Exercise task =>
Which lines below hold the word "Blender"? Copy all of them.

════

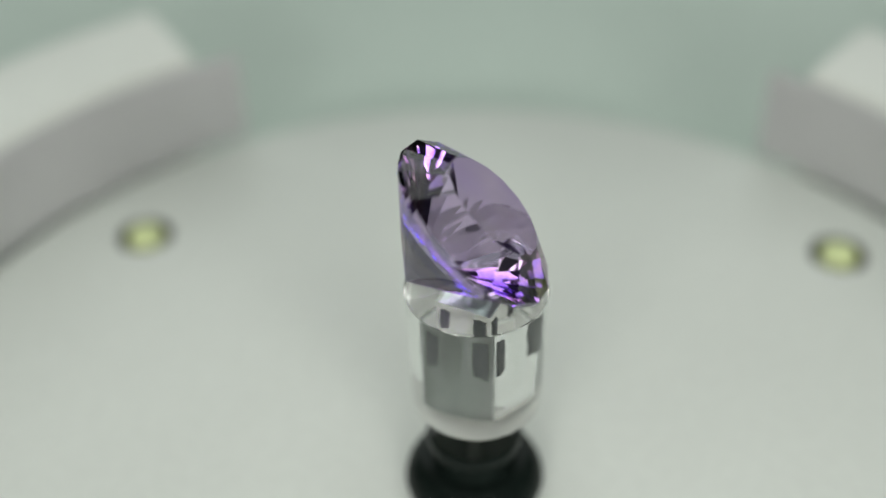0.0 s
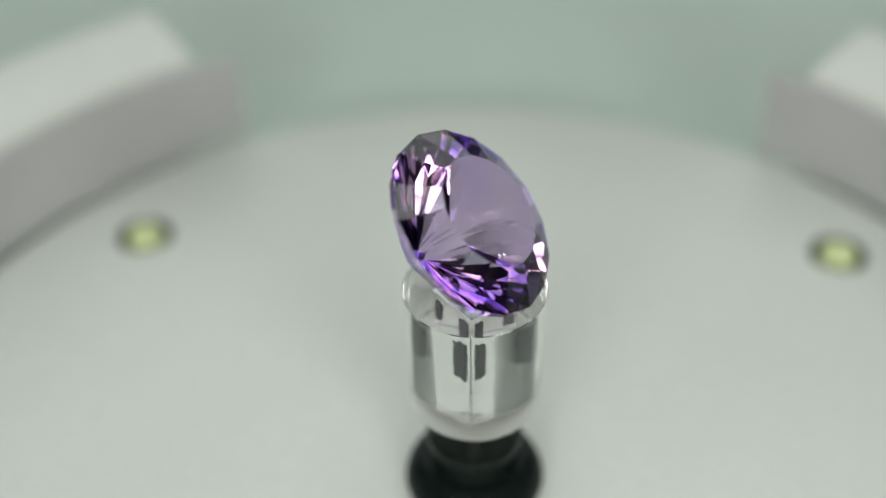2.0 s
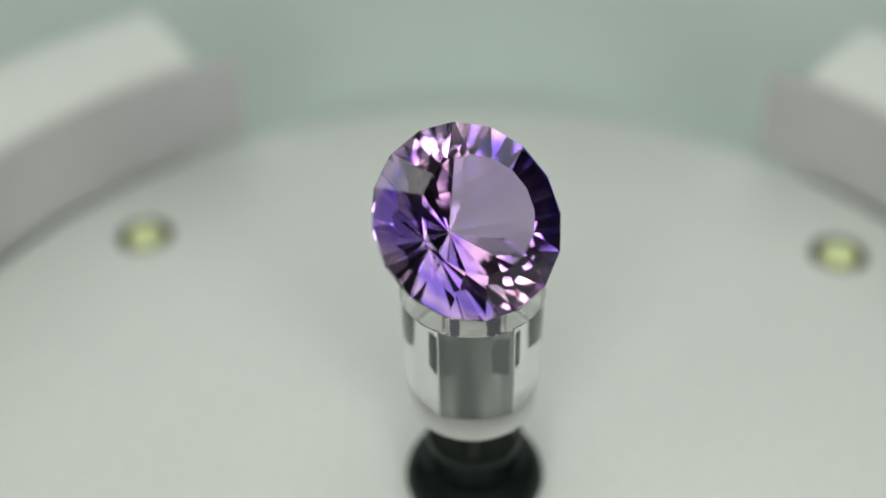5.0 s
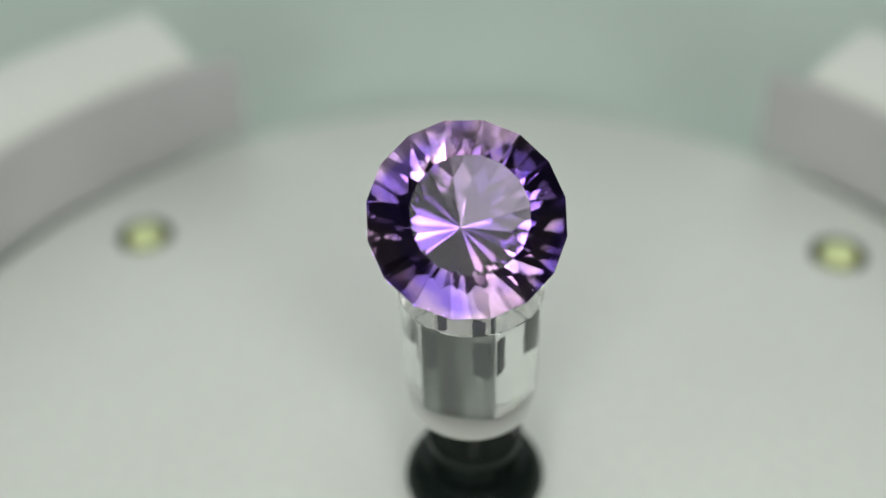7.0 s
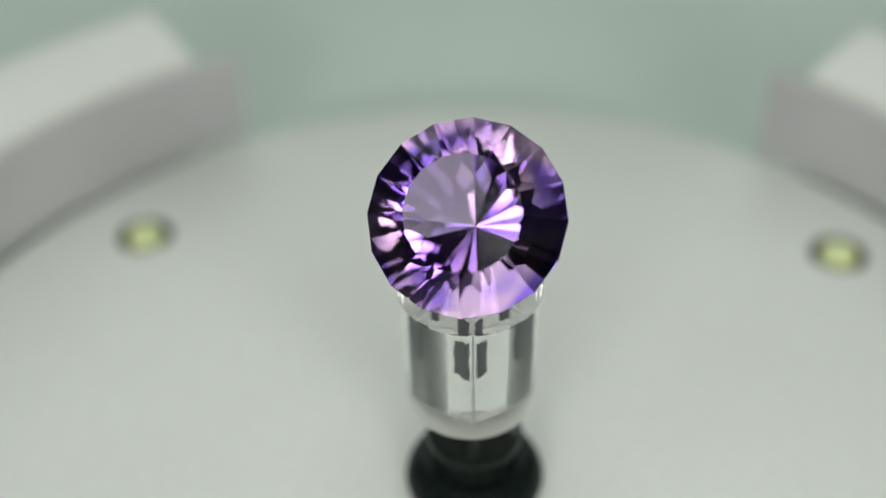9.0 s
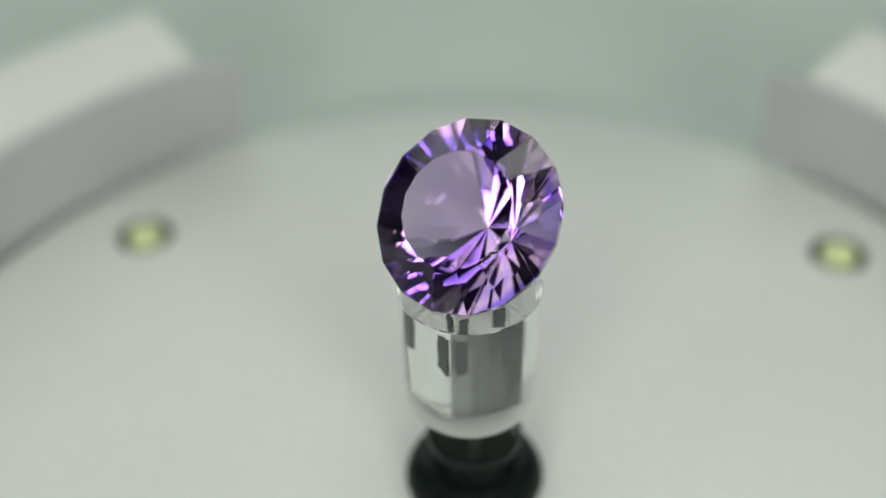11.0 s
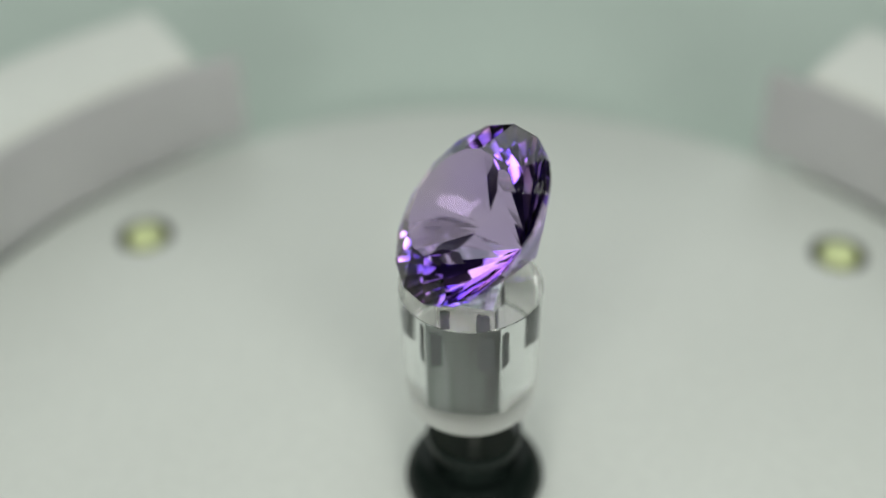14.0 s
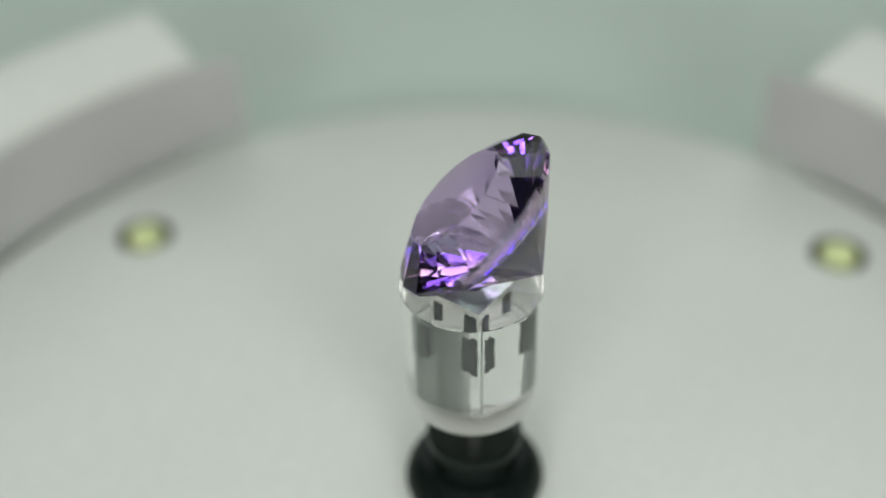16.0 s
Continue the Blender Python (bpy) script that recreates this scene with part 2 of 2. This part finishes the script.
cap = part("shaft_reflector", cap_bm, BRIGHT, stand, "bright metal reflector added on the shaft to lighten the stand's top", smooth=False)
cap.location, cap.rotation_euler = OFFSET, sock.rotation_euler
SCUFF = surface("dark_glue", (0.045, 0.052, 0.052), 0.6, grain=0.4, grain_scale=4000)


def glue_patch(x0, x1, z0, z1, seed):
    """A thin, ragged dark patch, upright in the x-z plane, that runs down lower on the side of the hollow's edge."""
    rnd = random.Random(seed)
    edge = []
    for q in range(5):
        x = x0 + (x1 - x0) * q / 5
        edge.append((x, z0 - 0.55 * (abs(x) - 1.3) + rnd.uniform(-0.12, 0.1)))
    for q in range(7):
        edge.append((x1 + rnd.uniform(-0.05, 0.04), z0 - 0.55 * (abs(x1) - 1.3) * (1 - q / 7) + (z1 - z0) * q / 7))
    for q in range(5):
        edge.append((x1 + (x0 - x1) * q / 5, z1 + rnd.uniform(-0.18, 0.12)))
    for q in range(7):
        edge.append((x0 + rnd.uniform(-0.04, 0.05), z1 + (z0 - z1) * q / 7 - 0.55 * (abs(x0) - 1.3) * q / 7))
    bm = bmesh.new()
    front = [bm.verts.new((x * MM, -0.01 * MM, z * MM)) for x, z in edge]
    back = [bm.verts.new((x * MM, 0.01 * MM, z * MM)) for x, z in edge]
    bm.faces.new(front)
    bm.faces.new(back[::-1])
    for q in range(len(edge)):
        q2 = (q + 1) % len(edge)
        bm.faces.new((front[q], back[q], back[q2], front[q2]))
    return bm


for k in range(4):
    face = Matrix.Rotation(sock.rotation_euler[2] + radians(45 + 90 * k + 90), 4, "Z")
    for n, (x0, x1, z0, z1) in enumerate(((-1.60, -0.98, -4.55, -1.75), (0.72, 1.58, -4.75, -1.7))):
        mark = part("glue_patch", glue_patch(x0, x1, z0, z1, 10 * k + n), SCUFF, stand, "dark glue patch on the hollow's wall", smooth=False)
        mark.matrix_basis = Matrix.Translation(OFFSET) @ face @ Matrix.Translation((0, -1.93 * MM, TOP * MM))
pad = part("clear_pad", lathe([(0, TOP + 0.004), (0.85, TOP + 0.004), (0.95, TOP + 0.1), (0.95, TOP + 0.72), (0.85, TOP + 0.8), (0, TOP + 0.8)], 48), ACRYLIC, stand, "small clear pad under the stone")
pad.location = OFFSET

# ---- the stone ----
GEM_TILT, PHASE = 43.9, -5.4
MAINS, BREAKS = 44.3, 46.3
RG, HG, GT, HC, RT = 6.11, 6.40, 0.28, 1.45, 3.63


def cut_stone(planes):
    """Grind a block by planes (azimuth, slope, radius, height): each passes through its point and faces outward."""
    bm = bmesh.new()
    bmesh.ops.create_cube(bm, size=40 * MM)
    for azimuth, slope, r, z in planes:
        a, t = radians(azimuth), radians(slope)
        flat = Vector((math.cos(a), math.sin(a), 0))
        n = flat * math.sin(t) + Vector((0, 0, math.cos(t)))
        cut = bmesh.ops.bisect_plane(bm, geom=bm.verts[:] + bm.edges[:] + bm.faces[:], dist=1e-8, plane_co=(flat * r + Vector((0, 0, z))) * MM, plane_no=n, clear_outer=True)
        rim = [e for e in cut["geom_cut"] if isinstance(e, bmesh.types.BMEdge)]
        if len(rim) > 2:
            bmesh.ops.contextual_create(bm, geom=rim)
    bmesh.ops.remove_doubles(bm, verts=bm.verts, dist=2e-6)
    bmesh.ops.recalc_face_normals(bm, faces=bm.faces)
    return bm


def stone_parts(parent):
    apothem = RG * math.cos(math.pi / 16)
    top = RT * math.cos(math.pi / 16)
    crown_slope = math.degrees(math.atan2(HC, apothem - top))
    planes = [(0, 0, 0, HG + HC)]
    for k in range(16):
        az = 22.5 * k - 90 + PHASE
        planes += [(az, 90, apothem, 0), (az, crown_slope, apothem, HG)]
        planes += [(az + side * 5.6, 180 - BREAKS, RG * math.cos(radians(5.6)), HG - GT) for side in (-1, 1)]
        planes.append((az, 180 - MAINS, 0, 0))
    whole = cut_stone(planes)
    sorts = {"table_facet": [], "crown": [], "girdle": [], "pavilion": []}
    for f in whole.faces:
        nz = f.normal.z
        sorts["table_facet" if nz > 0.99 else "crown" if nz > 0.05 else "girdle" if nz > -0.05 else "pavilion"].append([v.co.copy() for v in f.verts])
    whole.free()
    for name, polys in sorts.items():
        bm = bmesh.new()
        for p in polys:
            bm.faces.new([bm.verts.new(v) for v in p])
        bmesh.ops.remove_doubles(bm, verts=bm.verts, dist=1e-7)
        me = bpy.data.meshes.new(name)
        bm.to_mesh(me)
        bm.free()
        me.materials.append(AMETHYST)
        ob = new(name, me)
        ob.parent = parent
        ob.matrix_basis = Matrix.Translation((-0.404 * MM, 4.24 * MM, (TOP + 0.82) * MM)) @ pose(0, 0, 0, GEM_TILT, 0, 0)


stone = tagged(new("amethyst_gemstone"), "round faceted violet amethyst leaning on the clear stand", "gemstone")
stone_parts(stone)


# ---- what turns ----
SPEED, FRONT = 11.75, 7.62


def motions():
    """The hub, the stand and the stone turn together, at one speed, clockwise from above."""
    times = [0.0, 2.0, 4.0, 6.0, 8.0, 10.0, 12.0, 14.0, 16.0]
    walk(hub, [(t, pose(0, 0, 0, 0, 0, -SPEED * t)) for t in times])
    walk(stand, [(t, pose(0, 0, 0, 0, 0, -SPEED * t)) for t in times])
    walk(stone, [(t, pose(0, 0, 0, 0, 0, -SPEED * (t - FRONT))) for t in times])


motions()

════

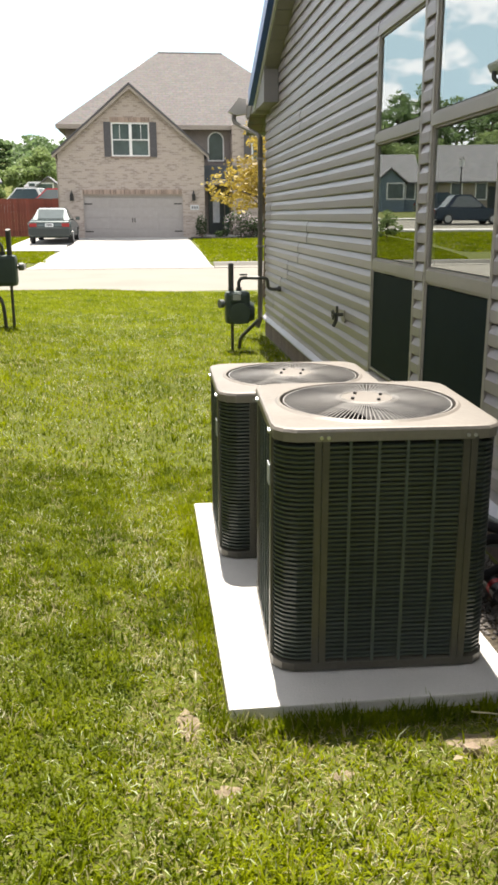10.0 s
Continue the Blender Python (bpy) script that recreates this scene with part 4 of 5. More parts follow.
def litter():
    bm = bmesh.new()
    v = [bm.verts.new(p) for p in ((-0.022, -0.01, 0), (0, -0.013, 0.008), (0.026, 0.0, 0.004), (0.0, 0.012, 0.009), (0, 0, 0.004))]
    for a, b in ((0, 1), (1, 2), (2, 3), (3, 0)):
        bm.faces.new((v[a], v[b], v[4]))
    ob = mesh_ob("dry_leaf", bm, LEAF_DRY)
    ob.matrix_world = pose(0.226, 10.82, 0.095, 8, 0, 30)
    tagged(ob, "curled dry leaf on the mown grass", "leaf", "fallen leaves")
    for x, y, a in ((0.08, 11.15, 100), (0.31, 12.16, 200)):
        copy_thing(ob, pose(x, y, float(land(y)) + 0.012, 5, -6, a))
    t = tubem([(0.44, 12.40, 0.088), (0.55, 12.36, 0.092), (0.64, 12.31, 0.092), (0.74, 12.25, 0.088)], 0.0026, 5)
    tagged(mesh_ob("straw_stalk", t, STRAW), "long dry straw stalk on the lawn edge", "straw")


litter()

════

Solution for this task =>
Continue the Blender Python (bpy) script that recreates this scene with part 2 of 2. This part finishes the script.
Continue the Blender Python (bpy) script that recreates this scene with part 4 of 5. More parts follow.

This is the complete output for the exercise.